--- Start of COLLECTED DATA ---

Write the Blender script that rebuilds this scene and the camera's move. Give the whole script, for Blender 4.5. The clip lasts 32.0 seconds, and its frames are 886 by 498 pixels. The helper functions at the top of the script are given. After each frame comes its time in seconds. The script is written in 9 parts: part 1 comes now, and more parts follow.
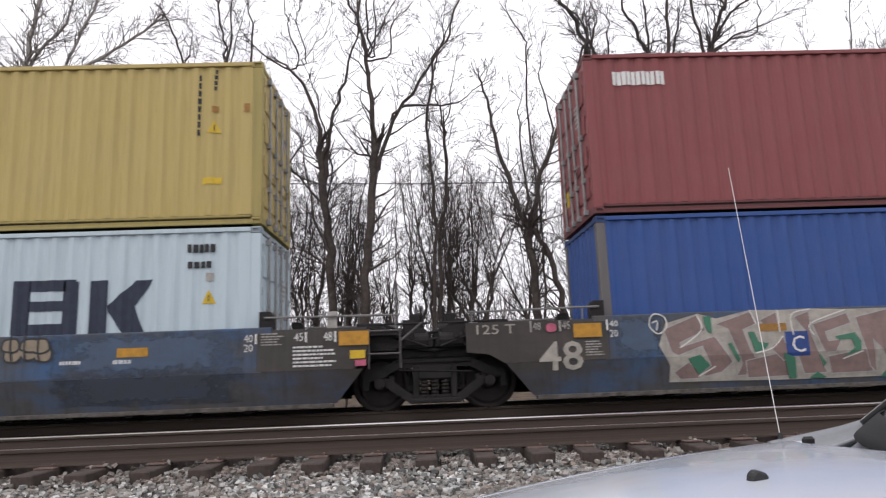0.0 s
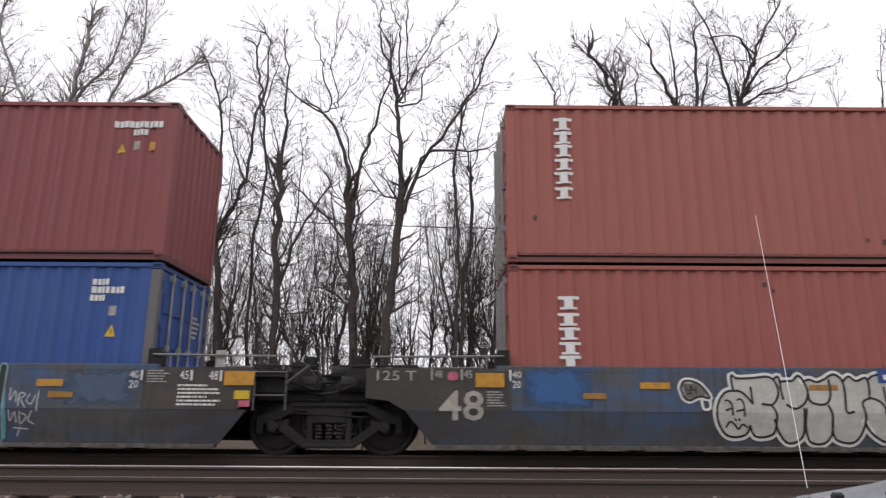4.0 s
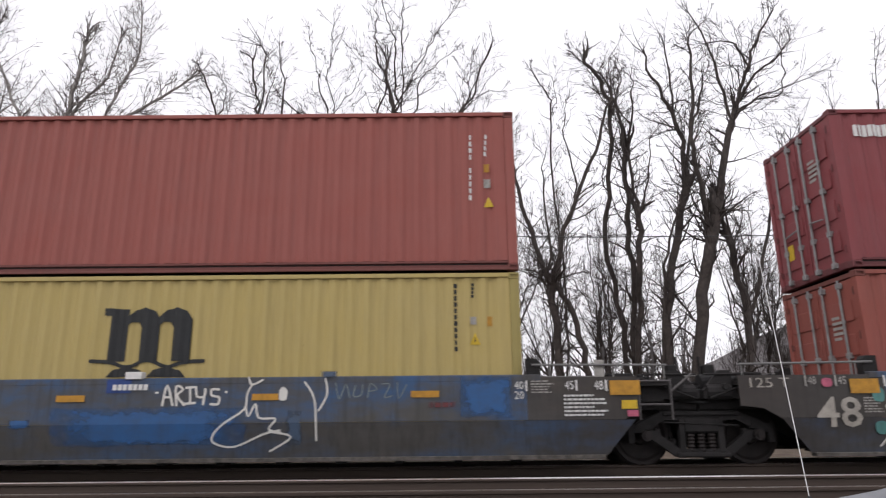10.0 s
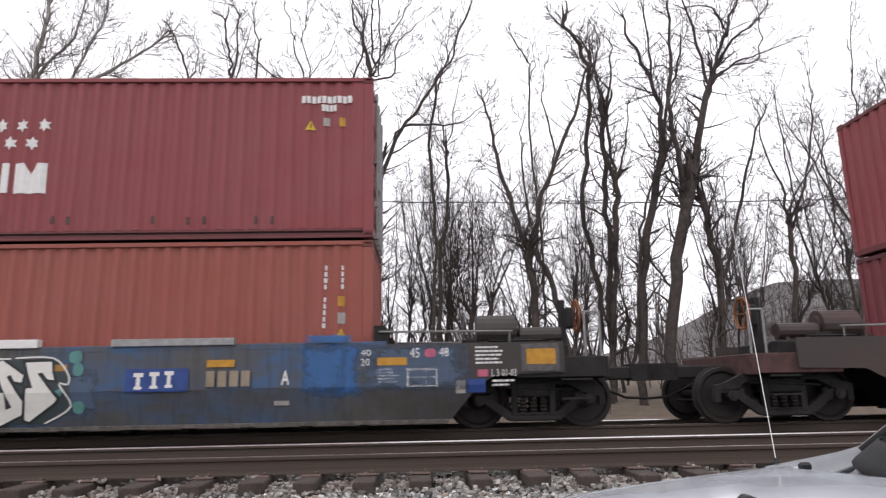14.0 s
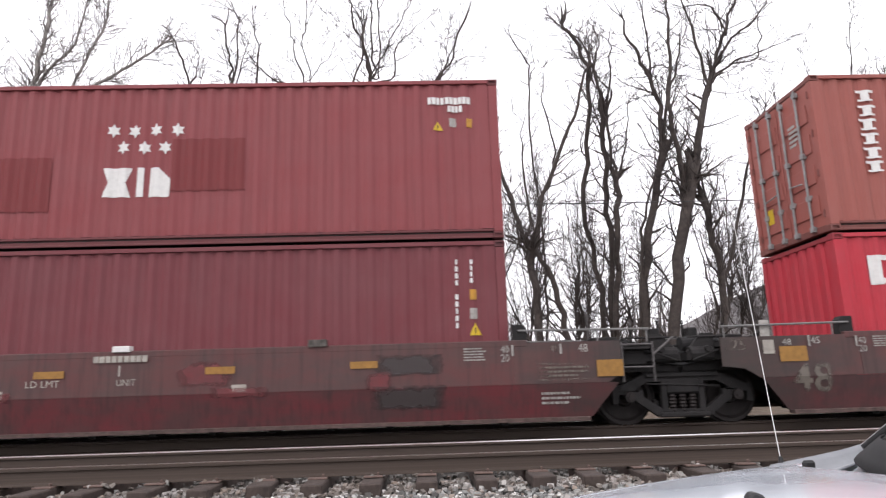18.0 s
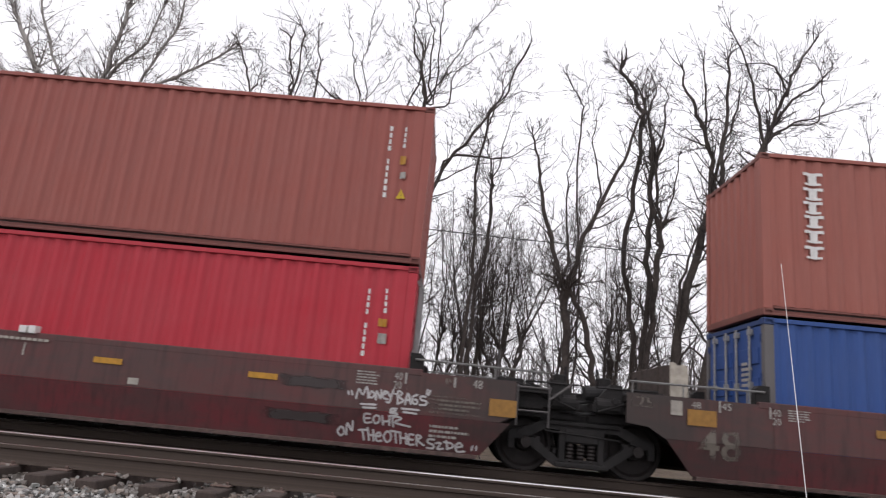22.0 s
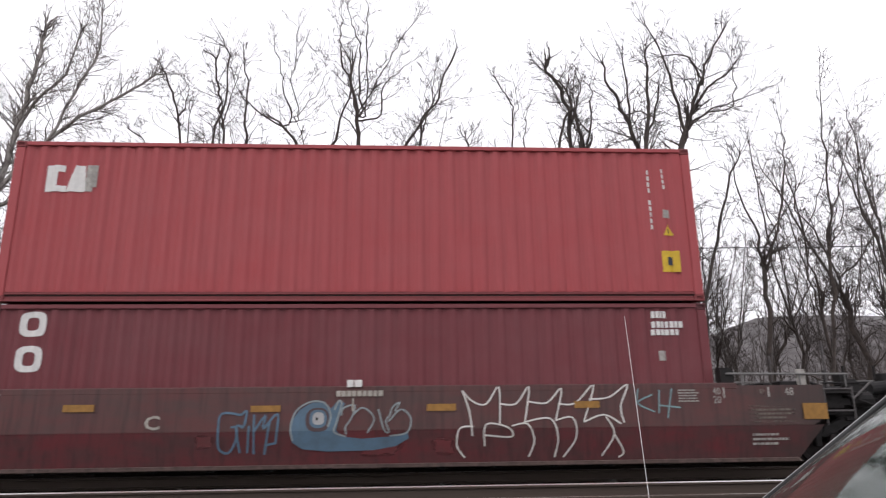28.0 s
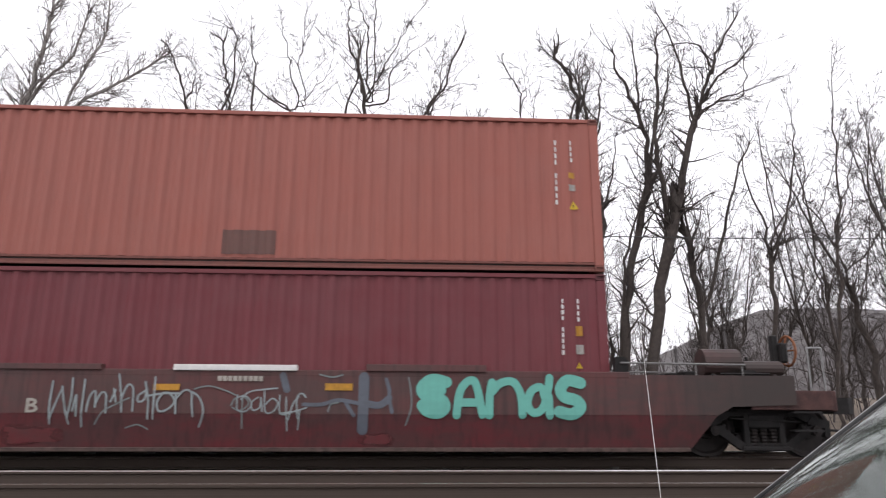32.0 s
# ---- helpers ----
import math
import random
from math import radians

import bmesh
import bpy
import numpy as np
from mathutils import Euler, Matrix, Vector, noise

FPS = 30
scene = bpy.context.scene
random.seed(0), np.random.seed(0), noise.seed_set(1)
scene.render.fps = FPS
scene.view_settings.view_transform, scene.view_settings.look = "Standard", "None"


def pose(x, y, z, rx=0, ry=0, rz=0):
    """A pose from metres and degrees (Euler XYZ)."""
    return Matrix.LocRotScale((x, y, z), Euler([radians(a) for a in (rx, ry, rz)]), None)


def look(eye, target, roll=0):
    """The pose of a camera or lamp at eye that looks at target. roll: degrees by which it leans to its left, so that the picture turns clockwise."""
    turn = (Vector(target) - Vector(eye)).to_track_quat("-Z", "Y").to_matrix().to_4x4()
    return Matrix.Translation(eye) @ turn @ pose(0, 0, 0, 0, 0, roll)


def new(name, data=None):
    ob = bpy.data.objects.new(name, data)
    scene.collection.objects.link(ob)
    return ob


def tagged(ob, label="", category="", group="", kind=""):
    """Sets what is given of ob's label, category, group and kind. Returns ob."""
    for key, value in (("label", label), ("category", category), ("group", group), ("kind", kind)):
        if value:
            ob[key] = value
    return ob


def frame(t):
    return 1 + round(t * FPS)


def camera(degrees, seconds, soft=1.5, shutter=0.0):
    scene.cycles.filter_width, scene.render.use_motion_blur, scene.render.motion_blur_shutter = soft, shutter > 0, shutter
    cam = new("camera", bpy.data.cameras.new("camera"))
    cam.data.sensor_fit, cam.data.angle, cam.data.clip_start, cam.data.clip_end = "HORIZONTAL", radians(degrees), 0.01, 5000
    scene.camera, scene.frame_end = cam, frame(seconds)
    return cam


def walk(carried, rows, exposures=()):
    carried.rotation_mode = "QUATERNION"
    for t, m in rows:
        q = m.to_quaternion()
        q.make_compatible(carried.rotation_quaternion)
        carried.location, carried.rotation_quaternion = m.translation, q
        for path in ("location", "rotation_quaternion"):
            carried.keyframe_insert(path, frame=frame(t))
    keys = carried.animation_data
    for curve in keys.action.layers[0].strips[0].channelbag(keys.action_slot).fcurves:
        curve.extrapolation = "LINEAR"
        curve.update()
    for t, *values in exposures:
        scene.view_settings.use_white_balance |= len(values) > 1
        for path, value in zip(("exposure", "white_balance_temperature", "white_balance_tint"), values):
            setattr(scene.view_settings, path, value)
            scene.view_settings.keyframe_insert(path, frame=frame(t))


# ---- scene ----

--- End of COLLECTED DATA ---

• DIRECTION: Return exactly, and only, the lines from the one containing "# ---- helpers" down to the one containing "carried.keyframe_insert(path, frame=frame(t))", with both of those lines included.

• FINAL RESULT:
# ---- helpers ----
import math
import random
from math import radians

import bmesh
import bpy
import numpy as np
from mathutils import Euler, Matrix, Vector, noise

FPS = 30
scene = bpy.context.scene
random.seed(0), np.random.seed(0), noise.seed_set(1)
scene.render.fps = FPS
scene.view_settings.view_transform, scene.view_settings.look = "Standard", "None"


def pose(x, y, z, rx=0, ry=0, rz=0):
    """A pose from metres and degrees (Euler XYZ)."""
    return Matrix.LocRotScale((x, y, z), Euler([radians(a) for a in (rx, ry, rz)]), None)


def look(eye, target, roll=0):
    """The pose of a camera or lamp at eye that looks at target. roll: degrees by which it leans to its left, so that the picture turns clockwise."""
    turn = (Vector(target) - Vector(eye)).to_track_quat("-Z", "Y").to_matrix().to_4x4()
    return Matrix.Translation(eye) @ turn @ pose(0, 0, 0, 0, 0, roll)


def new(name, data=None):
    ob = bpy.data.objects.new(name, data)
    scene.collection.objects.link(ob)
    return ob


def tagged(ob, label="", category="", group="", kind=""):
    """Sets what is given of ob's label, category, group and kind. Returns ob."""
    for key, value in (("label", label), ("category", category), ("group", group), ("kind", kind)):
        if value:
            ob[key] = value
    return ob


def frame(t):
    return 1 + round(t * FPS)


def camera(degrees, seconds, soft=1.5, shutter=0.0):
    scene.cycles.filter_width, scene.render.use_motion_blur, scene.render.motion_blur_shutter = soft, shutter > 0, shutter
    cam = new("camera", bpy.data.cameras.new("camera"))
    cam.data.sensor_fit, cam.data.angle, cam.data.clip_start, cam.data.clip_end = "HORIZONTAL", radians(degrees), 0.01, 5000
    scene.camera, scene.frame_end = cam, frame(seconds)
    return cam


def walk(carried, rows, exposures=()):
    carried.rotation_mode = "QUATERNION"
    for t, m in rows:
        q = m.to_quaternion()
        q.make_compatible(carried.rotation_quaternion)
        carried.location, carried.rotation_quaternion = m.translation, q
        for path in ("location", "rotation_quaternion"):
            carried.keyframe_insert(path, frame=frame(t))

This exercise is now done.